No one said you could. This is an indication that the thread has not been read nor the concept understood.
I think perhaps there might be difference between everybody's definition of what "Prudent Risk Management" is. Maybe that is where all the disagreement stems from?
I'd just had a quick skim through the thread so forgive me if im wrong. But i guess for most of the people that replied here, PRM to them means "deciding how much money to trade/invest/bet".
To do this, we may take reference to lots of factors such as what is the most we can lose if the trade fails, how confident we are in our trade ideas, how much this sum of money is relative to our total capital etc. Im pretty sure there are more reference points but I cant think of them right now. In general, the definition of the majority (forgive me for this assumption) is that PRM is simply a way to minimize losses in the event things go wrong (Thus the term "risk management"). While attempting to maintain as much exposure to the upside as possible. As this act is simply chasing two ends of a continuum. It is a balancing act which also depends on the individual's priority and risk appetite.
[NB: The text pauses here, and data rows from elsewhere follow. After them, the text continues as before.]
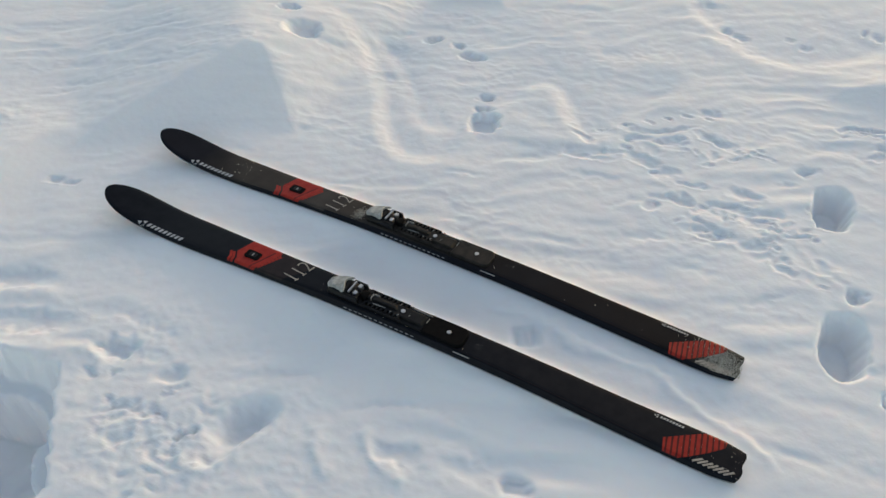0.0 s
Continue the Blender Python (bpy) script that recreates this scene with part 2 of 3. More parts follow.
# wind-cut blocks with smooth lee faces
lee_face(((-1.399, 0.198), (-0.898, 0.574)), 0.33, [(-1.53, 0.20), (-1.475, 0.335), (-1.425, 0.572), (-1.37, 0.685), (-1.293, 0.786), (-1.209, 0.82), (-1.109, 0.741), (-0.989, 0.640), (-0.85, 0.53)],
         [0.10, 0.06, 0.04, 0.04, 0.08, 0.20, 0.23, 0.26], 0.006)
lee_face(((-1.451, -0.192), (-1.477, 0.124)), 0.25, [(-1.72, -0.40), (-1.671, -0.066), (-1.66, 0.047), (-1.622, 0.124), (-1.573, 0.172), (-1.49, 0.135)], [0.05, 0.05, 0.06, 0.10, 0.15], 0.005)
lee_face(((0.553, 1.559), (0.912, 1.529)), 0.30, [(0.50, 1.56), (0.548, 1.579), (0.658, 1.641), (0.731, 1.743), (0.787, 1.847), (0.867, 1.904), (1.3, 1.95), (1.7, 1.5)], [0.15, 0.15, 0.15, 0.16, 0.16, 0.12, 0.18], 0.005)
lee_face(((-1.151, 2.315), (-0.804, 2.367)), 0.55, [(-1.19, 2.30), (-1.168, 2.373), (-1.165, 2.475), (-1.07, 2.538), (-0.96, 2.518), (-0.874, 2.45), (-0.80, 2.36)], [0.4, 0.4, 0.3, 0.3, 0.35, 0.4], 0.010)
lee_face(((-1.191, 1.68), (-0.969, 1.687)), 0.60, [(-1.24, 1.70), (-1.219, 1.766), (-1.204, 1.846), (-1.145, 1.87), (-1.072, 1.798), (-0.97, 1.69)], [0.5, 0.45, 0.35, 0.4, 0.5], 0.010)
lee_face(((-0.90, 1.562), (-0.67, 1.66)), 0.30, [(-0.95, 1.58), (-0.922, 1.628), (-0.884, 1.693), (-0.806, 1.737), (-0.727, 1.72), (-0.66, 1.67)], [0.2, 0.2, 0.2, 0.2, 0.2], 0.006)
lee_face(((-1.069, 3.333), (-0.601, 3.574)), 0.25, [(-1.08, 3.34), (-1.067, 3.403), (-1.016, 3.586), (-0.888, 3.706), (-0.732, 3.694), (-0.59, 3.58)], [0.2, 0.2, 0.15, 0.15, 0.2], 0.006)

# broad swells and the wind's ripples, calmer where the skis lie
Z += 0.5 * perlin(X / 9 + 5, Y / 9, 11) * smooth(3, 12, np.hypot(X, Y - 0.5))
Z += 0.035 * perlin(X / 1.1 + 3.2, Y / 1.1 + 7.1, 12) * smooth(0.6, 1.6, np.hypot(X * 0.6 + 0.1, (Y - 0.15) * 1.2)) * near
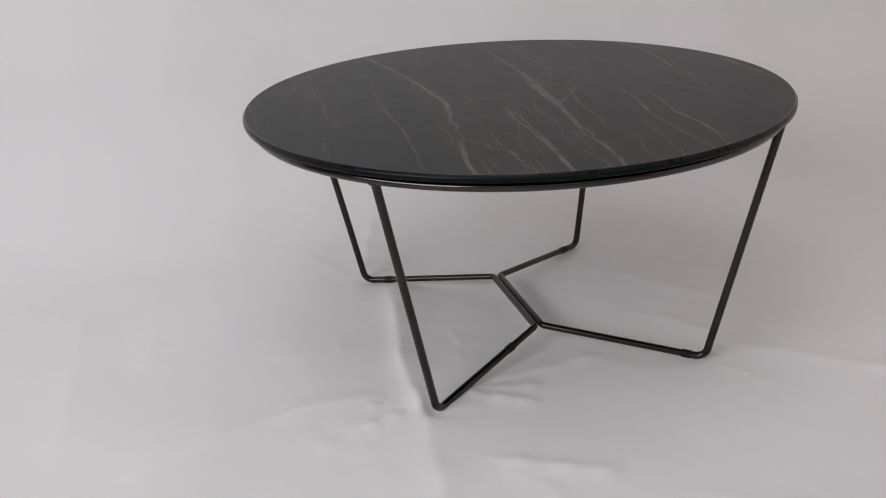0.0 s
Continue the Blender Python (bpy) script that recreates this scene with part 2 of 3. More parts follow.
def tube(way, radius, sides=20, closed=False, caps=True):
    """Vertices and faces of a round tube along the way; open ends get a ring just inside the cap, so that the side stays evenly round."""
    if caps and not closed:
        way = [way[0], way[0] + (way[1] - way[0]).normalized() * 0.0003, *way[1:-1], way[-1] + (way[-2] - way[-1]).normalized() * 0.0003, way[-1]]
    n = len(way)
    verts, faces = [], []
    normal = None
    for i, p in enumerate(way):
        a = way[i - 1] if i or closed else way[0]
        b = way[(i + 1) % n] if i < n - 1 or closed else way[-1]
        d = (b - a).normalized()
        if normal is None:
            normal = d.orthogonal().normalized()
        normal = (normal - d * normal.dot(d)).normalized()
        side = d.cross(normal)
        for k in range(sides):
            ang = 2 * math.pi * k / sides
            verts.append(p + (normal * math.cos(ang) + side * math.sin(ang)) * radius)
    for i in range(n if closed else n - 1):
        for k in range(sides):
            j = (i + 1) % n
            faces.append((i * sides + k, i * sides + (k + 1) % sides, j * sides + (k + 1) % sides, j * sides + k))
    if caps and not closed:
        faces.append(tuple(reversed(range(sides))))
        faces.append(tuple((n - 1) * sides + k for k in range(sides)))
    return verts, faces


def lathe(profile, segments):
    verts, faces = [], []
    for k in range(segments):
        a = 2 * math.pi * k / segments
        verts += [(r * math.cos(a), r * math.sin(a), z) for r, z in profile]
    m = len(profile)
    for k in range(segments):
        q = (k + 1) % segments
        for i in range(m - 1):
            faces.append((k * m + i, q * m + i, q * m + i + 1, k * m + i + 1))
    return verts, faces


# ---- the room ----
RX, EX, RY0, RY1, RZ = 2.4, 1.55, -2.7, 1.0, ROOF
bm = bmesh.new()
box(bm, -RX - 0.2, RY0 - 0.2, -0.12, EX + 0.15, RY1 + 0.2, -0.012)
floor = part("floor", bm, BOARDS, None)
tagged(floor, "plain grey floor under the white cloth", "floor", kind="structure")
bm = bmesh.new()
# the hole lets in the added top light
for x0, y0, x1, y1 in ((-RX - 0.2, RY0 - 0.2, KX0, RY1 + 0.2), (KX1, RY0 - 0.2, EX + 0.15, RY1 + 0.2), (KX0, RY0 - 0.2, KX1, KY0), (KX0, KY1, KX1, RY1 + 0.2)):
    box(bm, x0, y0, RZ, x1, y1, RZ + 0.12)
ceiling = part("ceiling", bm, CEILING, None)
tagged(ceiling, "plain pale grey painted ceiling with an opening added for unseen top light", "ceiling", kind="structure")
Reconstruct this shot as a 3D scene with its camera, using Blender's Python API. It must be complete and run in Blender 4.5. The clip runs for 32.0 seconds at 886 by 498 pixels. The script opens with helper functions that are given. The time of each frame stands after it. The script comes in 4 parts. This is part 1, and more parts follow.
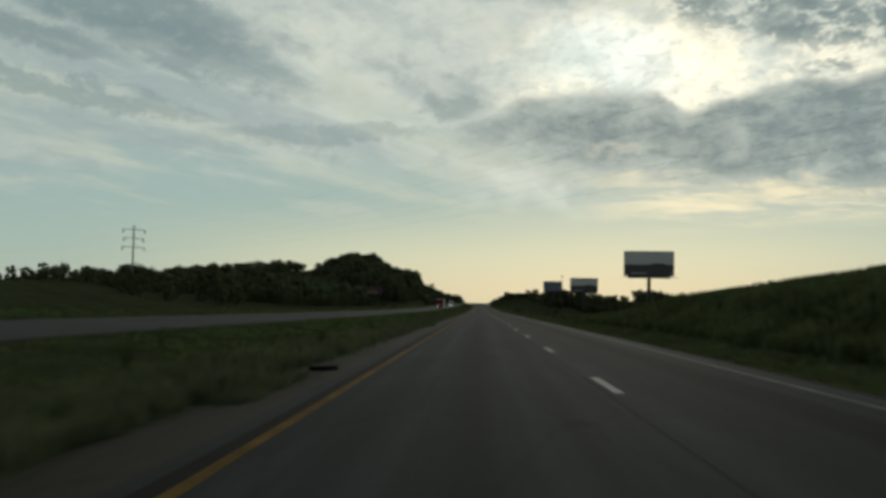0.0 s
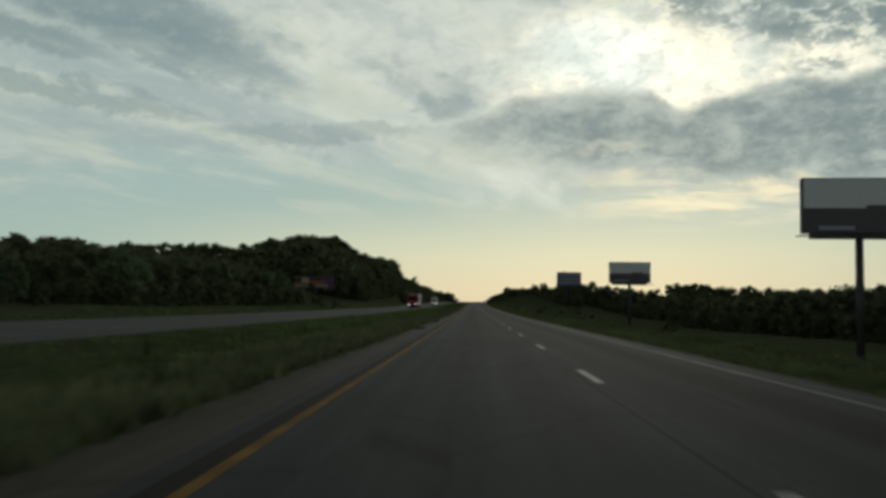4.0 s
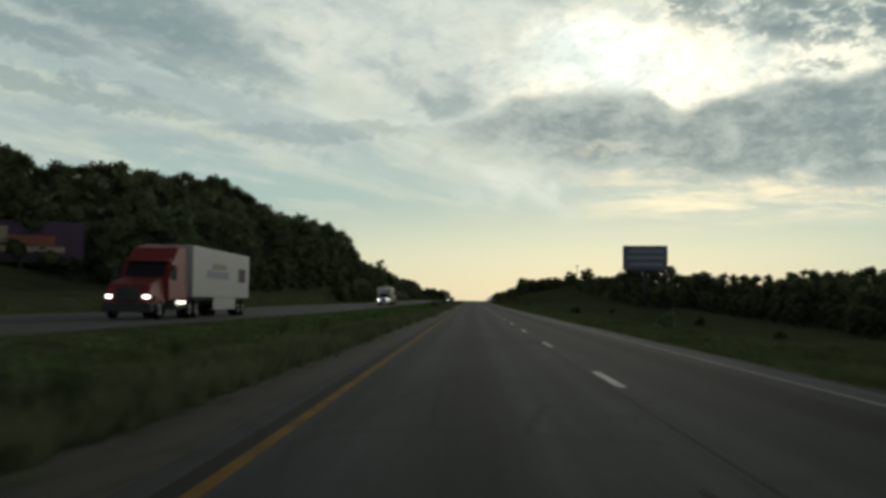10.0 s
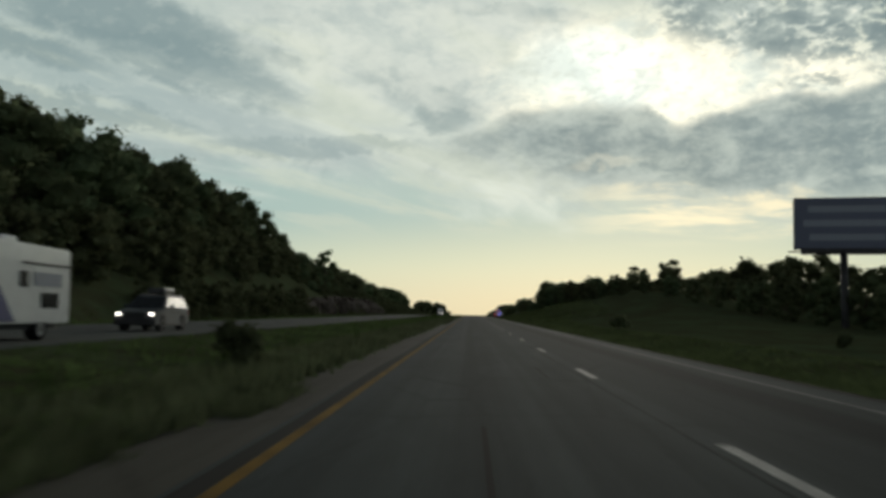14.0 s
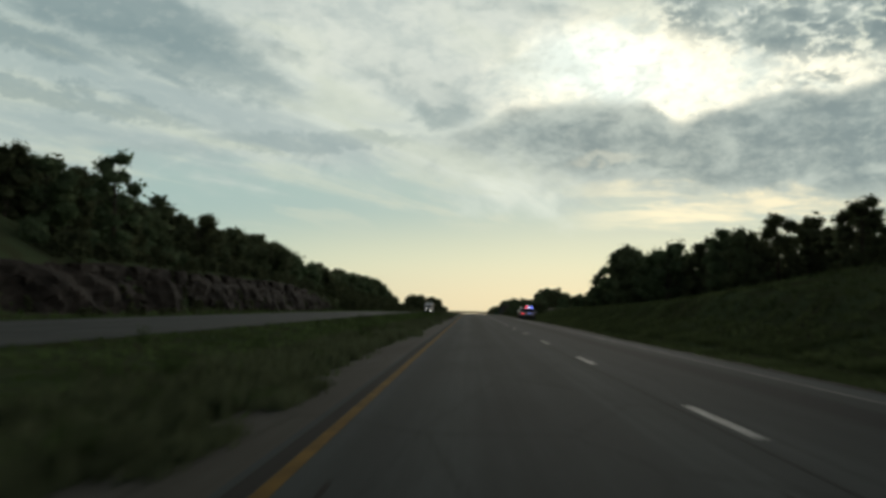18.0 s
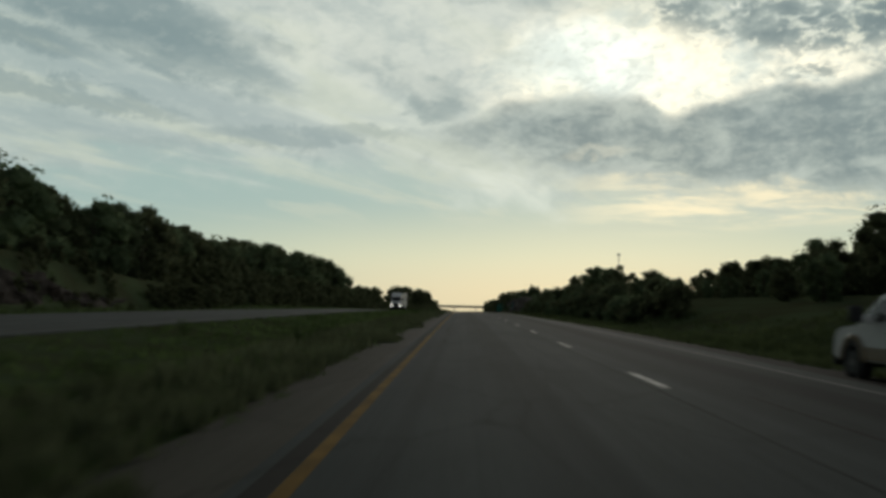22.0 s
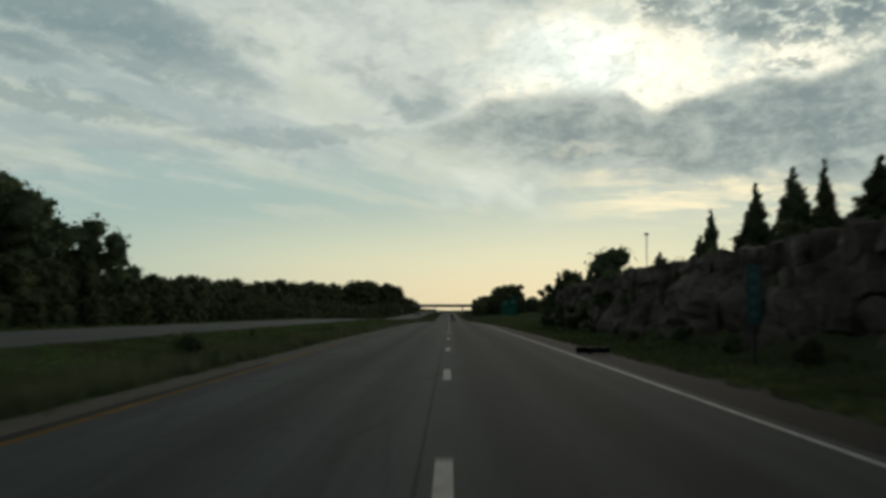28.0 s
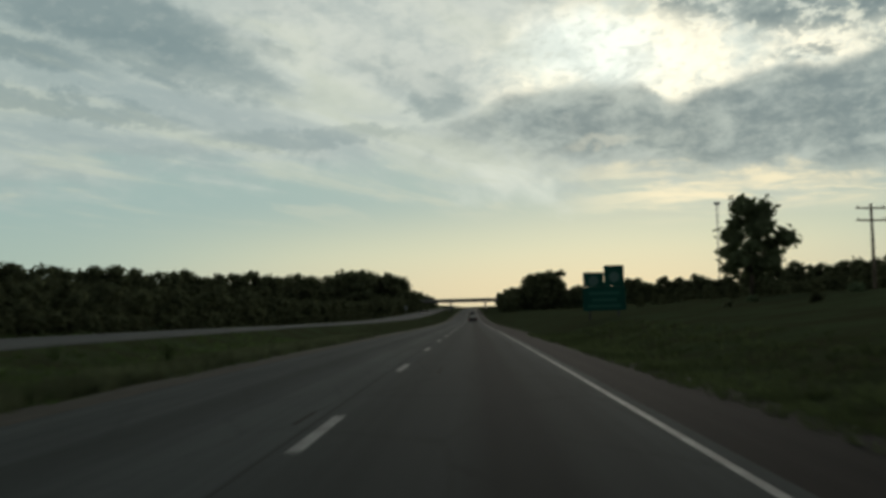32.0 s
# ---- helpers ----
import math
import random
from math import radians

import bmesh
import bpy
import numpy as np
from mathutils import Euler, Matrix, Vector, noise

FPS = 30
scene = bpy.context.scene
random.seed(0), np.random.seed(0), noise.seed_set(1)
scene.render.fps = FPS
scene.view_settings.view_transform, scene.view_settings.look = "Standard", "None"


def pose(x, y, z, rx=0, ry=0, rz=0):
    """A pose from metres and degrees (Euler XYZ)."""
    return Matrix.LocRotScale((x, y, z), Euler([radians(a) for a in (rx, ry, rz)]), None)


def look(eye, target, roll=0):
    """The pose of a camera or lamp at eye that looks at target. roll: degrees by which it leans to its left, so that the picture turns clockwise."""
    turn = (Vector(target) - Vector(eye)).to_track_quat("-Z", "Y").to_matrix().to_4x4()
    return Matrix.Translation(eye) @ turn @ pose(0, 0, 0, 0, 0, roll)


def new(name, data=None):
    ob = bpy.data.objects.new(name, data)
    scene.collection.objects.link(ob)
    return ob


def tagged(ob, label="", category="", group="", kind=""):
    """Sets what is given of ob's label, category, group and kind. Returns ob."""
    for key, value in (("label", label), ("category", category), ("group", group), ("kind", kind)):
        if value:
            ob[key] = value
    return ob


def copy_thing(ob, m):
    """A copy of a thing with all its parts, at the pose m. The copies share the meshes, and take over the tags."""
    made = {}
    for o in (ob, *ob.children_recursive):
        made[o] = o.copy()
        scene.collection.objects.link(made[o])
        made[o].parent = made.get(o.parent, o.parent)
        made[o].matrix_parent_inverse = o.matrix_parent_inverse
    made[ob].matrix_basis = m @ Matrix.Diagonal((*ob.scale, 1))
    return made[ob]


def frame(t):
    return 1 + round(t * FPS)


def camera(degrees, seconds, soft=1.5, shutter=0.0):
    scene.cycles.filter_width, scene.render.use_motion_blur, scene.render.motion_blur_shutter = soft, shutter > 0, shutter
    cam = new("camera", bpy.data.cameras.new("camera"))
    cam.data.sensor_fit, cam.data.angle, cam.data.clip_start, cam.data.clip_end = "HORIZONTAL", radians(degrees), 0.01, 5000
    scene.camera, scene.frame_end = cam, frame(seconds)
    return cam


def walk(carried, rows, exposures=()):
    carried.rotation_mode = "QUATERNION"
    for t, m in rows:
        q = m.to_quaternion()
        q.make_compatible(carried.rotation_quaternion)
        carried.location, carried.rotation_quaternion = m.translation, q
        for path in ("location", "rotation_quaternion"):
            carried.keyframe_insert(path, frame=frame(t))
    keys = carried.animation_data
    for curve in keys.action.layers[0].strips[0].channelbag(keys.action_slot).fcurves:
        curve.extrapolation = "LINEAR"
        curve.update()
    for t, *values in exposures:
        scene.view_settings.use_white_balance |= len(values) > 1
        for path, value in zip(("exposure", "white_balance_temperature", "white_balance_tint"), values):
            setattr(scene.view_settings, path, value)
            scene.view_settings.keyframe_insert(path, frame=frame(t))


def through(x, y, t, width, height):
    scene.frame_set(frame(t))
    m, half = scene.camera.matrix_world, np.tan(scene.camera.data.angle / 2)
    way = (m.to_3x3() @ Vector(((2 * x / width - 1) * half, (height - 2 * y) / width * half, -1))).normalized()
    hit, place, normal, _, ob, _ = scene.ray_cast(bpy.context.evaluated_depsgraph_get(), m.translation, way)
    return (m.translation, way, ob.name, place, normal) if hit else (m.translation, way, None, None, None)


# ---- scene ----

# ---- camera: a car on a straight divided highway, y ahead, lane dashes at x = 0 ----
cam = camera(53.0, 32.0, soft=3.5, shutter=0.35)
EYE = 1.32


def road_z(y):
    """Height of the pavement: a shallow sag, a long rise to a crest, then the fall to the far bridge."""
    ys = (-400, 0, 120, 230, 310, 380, 450, 520, 600, 700, 790, 850, 910, 970, 1040, 1100, 1180, 1300, 1450, 1560, 1800, 2300, 4600)
    zs = (0, 0, -0.30, -0.62, -0.66, -0.50, -0.20, 0.20, 0.70, 1.25, 1.80, 1.92, 1.75, 1.35, 0.70, -0.2, -1.7, -3.35, -3.35, -2.9, -3.4, -5.6, -15)
    return float(np.mean(np.interp([y - 40, y - 20, y, y + 20, y + 40], ys, zs)))


def cross(x):
    """Fall of the pavement to both sides of its crown, at the lane dashes."""
    return float(np.interp(x, [-15, -6.1, 0, 5.7, 14], [0, -0.11, 0, -0.103, 0]))


def travelled(t):
    return float(np.interp(t, [0, 3, 6, 8, 9, 13, 14, 18, 19, 21, 23, 25, 28, 29, 30, 32],
                           [-0.3, 99.2, 197.6, 263.2, 296.1, 426.0, 458.4, 589.2, 621.5, 686.5, 750.9, 814.9, 910.5, 943.1, 975.3, 1040.9]))


def aside(t):
    return float(np.interp(t, [0, 8, 14, 17, 19, 21, 23, 25, 26.5, 28, 29, 30, 31, 32],
                           [-2.15, -2.25, -2.55, -2.85, -3.15, -3.3, -3.05, -2.2, -1.2, 0.05, 0.85, 1.47, 1.82, 1.76]))


# seconds, yaw to the left, pitch up, lean to the right (degrees)
TURNS = """
0 2.33 3.57 0.00
0.5 2.43 3.57 0.00
1 2.39 3.64 0.00
1.5 2.22 3.56 -0.31
2 2.02 3.57 0.00
2.5 1.97 3.57 0.00
3 1.88 3.56 -0.31
3.5 1.88 3.54 0.00
5.5 2.00 3.45 0.30
6 1.98 3.43 -0.15
6.5 1.89 3.04 0.00
7 1.77 3.08 0.00
7.5 1.82 3.16 0.30
8 1.83 3.19 0.00
8.5 1.85 3.34 0.30
9 1.86 3.44 0.00
9.5 1.80 3.49 0.15
10 1.84 3.48 0.00
10.5 1.73 4.10 0.00
11 1.61 4.10 0.00
11.5 1.60 4.32 0.00
12 1.67 4.21 0.00
12.5 1.66 4.32 0.00
13 1.69 4.40 0.00
13.5 1.69 4.39 -0.15
14 1.75 4.40 0.00
14.5 1.75 4.33 0.00
16.5 1.63 3.80 0.00
17 1.68 3.94 -0.30
17.5 1.75 4.05 -0.30
18 1.68 4.12 -0.30
18.5 1.74 4.22 0.30
19 1.73 4.20 -0.15
19.5 1.51 4.21 -0.15
20 1.43 4.14 0.00
20.5 1.39 3.96 0.00
21 1.31 3.82 0.00
21.5 1.31 3.75 -0.30
22 1.25 3.73 -0.15
22.5 1.16 3.74 -0.15
23 0.98 3.75 0.00
23.5 1.01 3.65 -0.15
24 0.87 3.66 0.00
24.5 0.67 3.48 0.00
25 0.51 4.04 0.00
25.5 0.40 3.96 -0.03
27.5 0.45 3.76 0.44
28 0.41 3.68 1.01
28.5 0.34 3.81 1.57
29 0.33 3.62 1.99
29.5 0.47 3.64 2.25
30 0.78 3.60 2.07
30.5 1.06 3.52 2.28
31 1.36 3.53 2.80
31.5 1.76 3.54 2.12
32 1.86 3.50 2.34
"""
rows = []
for line in TURNS.strip().splitlines():
    t, yaw, pitch, lean = [float(v) for v in line.split()]
    y = travelled(t)
    rows.append((t, pose(aside(t), y, road_z(y) + cross(aside(t)) + EYE, 90 + pitch, lean - 0.95, yaw)))
walk(cam, rows, ((0, -0.10), (3, -0.06), (6, 0.0), (9, 0.08), (18, 0.08), (21, 0.0), (28, 0.0), (32, -0.06)))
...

I would like to input my opinion that the addition of the word "Prudent" simply means to err more on the side of caution. So in that sense, the priority is more on minimizing losses.
Now I am unsure of your definition of PRM. But notice nowhere in my abovementioned definition of PRM did I mention IDENTIFYING winners or PREVENTING losses. As Risk Management is not in the business of finding trades. It is in the business of MANAGING the outcome of a winning/losing trade. Thus, it does not give traders an "edge" as it does not dictate how many winning/losing trades you have, merely how much you gain/lose from a winning/losing trade.
I hope that clears up the misunderstanding. And maybe you would like to share your definition of PRM!